For instance, no one has explained to me how an experienced 28 kill Me-109G ace could claim (not an exact quote, but accurate in substance): "Optimum sustained turning speed for the Me-109G-6 is around 250 km/h with the throttle reduced." In other words, barely 50-55 mph above stall...

Is it because you fail to relize that stall speed INCREASES with bank angle???? At what bank angle??????

Fourth, all the valid arguments that could have, at a stroke, destroyed my theory, turn out to be precisely what is missing from the evidence record:

1- Wing bending data while in turning flight, compared at various throttle settings, is not available for these type of old fighters (so far).

2- Pusher-prop aircrafts with similar characteristics were never available for extended combats or comparisons.

And then of course, probably the closest thing to a pusher prop WWII fighter that WAS used for a comparison, the Vampire Mk I, turns out unexpectedly to out-turn a Spitfire in sustained turns despite having less power, inferior acceleration and an inferior climb rate...

Maybe the wing bending data will prove me wrong in the end, but I have to say, from my point of view, I can't be impressed with points of view that won't even address the fact that the contradictions, from believable sources, are TOTAL.

IE: Tsagi: P-47D (Razorback needle prop): 27 seconds, Me-109G: 21-22 seconds VS "The P-47D (Razorback needle prop) out-turns our Bf-109G" (KG 200)

Or: US Navy test (paraphrasing): "This is mainly an interceptor best used in vertical combat" VS "Red Fleet" 1943 article on a concensus of observed combat behaviour: "The FW-190A will inevitably offer turning combat at a minimum speed"

Like I said, either one or the other is a complete dolt: The fact that these contradictions were not even really noticed, and never before even discussed in those particular counter-intuitive terms, says more about the usual consensus than about me...

Gaston

P.S: And for that minor 33 vs 35 wingloading value difference, do you know how large a turn difference is the Vampire reversing a tail position in FOUR 360° turns?: It means a gain of + 90° for every 360°.... That is pretty large for an aircraft with much less power... G.

My god, there is so much jibberish there I don't know where to start!:bs:
 
quit feeding the troll - it's bad for (your) digestion.

You really have to give him a hand.

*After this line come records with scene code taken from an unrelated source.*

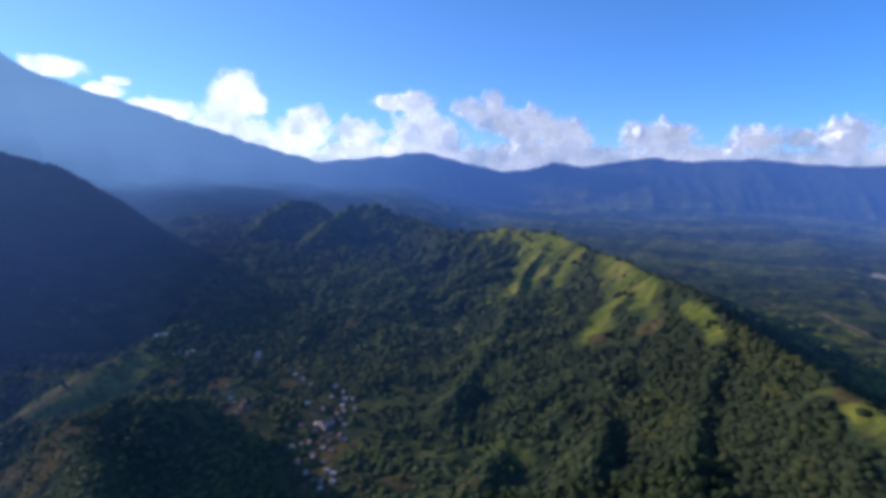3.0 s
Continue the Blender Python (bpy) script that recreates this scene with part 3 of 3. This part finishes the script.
def cloud_sheet(a0, a1):
    """A bank of cumulus: billows that swell towards the middle of the place, thinning out at their rim."""
    azs, els = np.arange(a0, a1, 0.1), np.arange(0.2, 12.6, 0.1)
    a_, e = np.meshgrid(azs, els, indexing="ij")
    top = np.interp(a_, TOP_AZ, TOP_EL)
    wx, wy = 0.5 * fbm(a_ / 1.5, e / 1.5, 3, 90), 0.5 * fbm(a_ / 1.5 + 70, e / 1.5, 3, 92)
    puff = 0.75 * puffs(a_ / 2.3 + wx + 40, e / 1.8 + wy + 9, 91) + 0.1 * puffs(a_ / 1.0 + wx, e / 0.85 + wy, 94)
    smooth = 0.5 + 0.8 * fbm(a_ / 2.6 + 9, e / 2.0, 2, 95, 0.4)
    rag = 0.55 * (puff - 0.5) + 0.5 * fbm(a_ / 0.9, e / 0.9, 3, 93)
    body = (top - np.interp(a_, [40, 48], [-0.15, 0.35]) + 0.8 * rag - e) * 0.75
    low = body
    for ca, ce, ra, re in HEADS_EAST + HEADS_WEST:
        head = 1.46 - np.hypot((a_ - ca - 0.3 * wx) / ra, (e - ce - 0.2 * wy) / re) + 0.8 * rag
        body = np.maximum(body, np.clip(head, -1, 1) * 0.9)
    dens = np.clip(body, -1, 1) * np.interp(a_, [-34, -26, -16], [0.35, 0.7, 1])
    swell = np.sqrt(np.clip(dens, 0, 1)) * (25 + 80 * smooth)
    swell = (swell + 130 * (puff - 0.3) * np.clip(dens * 3, 0, 1)) * np.interp(a_, [28, 38], [1.15, 0.5])
    r = np.interp(a_, [-34, -28, -20, -10], [5950, 5600, 5150, CLOUD_R]) - swell
    aa = np.radians(a_)
    pts = np.stack([-np.sin(aa) * r, np.cos(aa) * r, EYE + r * np.tan(np.radians(e))], 2).reshape(-1, 3)
    na, ne = a_.shape
    i_, j_ = np.meshgrid(np.arange(na - 1), np.arange(ne - 1), indexing="ij")
    k = (i_ * ne + j_).ravel()
    flat = dens.ravel()
    faces = np.stack([k, k + 1, k + ne + 1, k + ne], 1)
    faces = faces[np.max(flat[faces], 1) > -0.1]
    cloud = new("cloud")
    heads = np.mean((body - low).ravel()[faces], 1) > 0.05
    for name, mine in (("bank", ~heads), ("billow", heads)):
        if not mine.any():
            continue
        used, back = np.unique(faces[mine], return_inverse=True)
        me = mesh_from(name, pts[used], back.reshape(-1, 4), cloud_mat)
        me.attributes.new("thickness", "FLOAT", "POINT").data.foreach_set("value", flat[used].astype(np.float32))
        new(name, me).parent = cloud
    return cloud


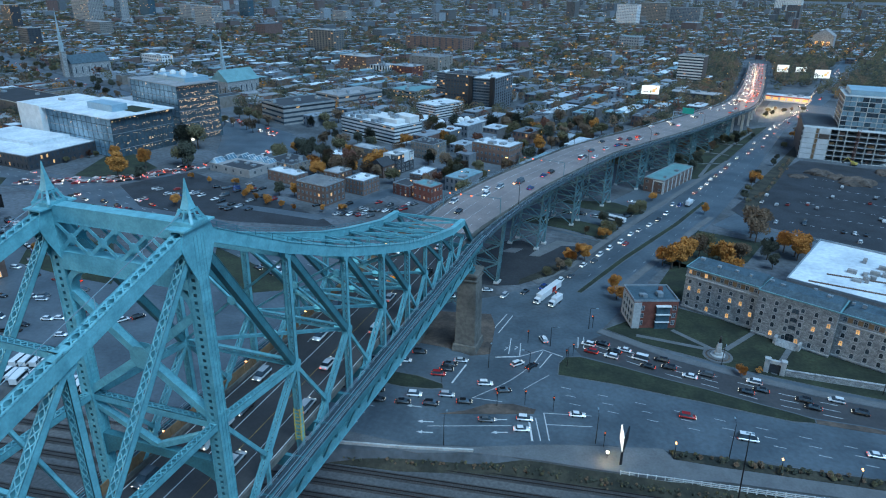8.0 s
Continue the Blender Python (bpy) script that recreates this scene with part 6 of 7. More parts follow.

How many guys have drawn so many knowledgable members of this forum down ratholes with his talented but unmitigated bovine fecal matter?

Each of us has been introduced to more mangled terminology than even the late great jimmy Durante, Casey Stengle or Yogi Berra were able to collect over 50 years.
 
Prop to Tail Ratio - the ratio between the diameter of a propeller when compared to the size of the tail. This measurement includes the tail wheel as it sits in on a dirt strip that has just had a smooth layer of cow manure spread over the measuring area.
 
Surely the CoC (centre of crap) has to collapse for a micorsecond, with the loading on the wings by multipled by a factor of 3 due to the prop to tail ratio, the wing deflections cauing microgaps in the panels so that as the turn tightens the crap gets squeezed out?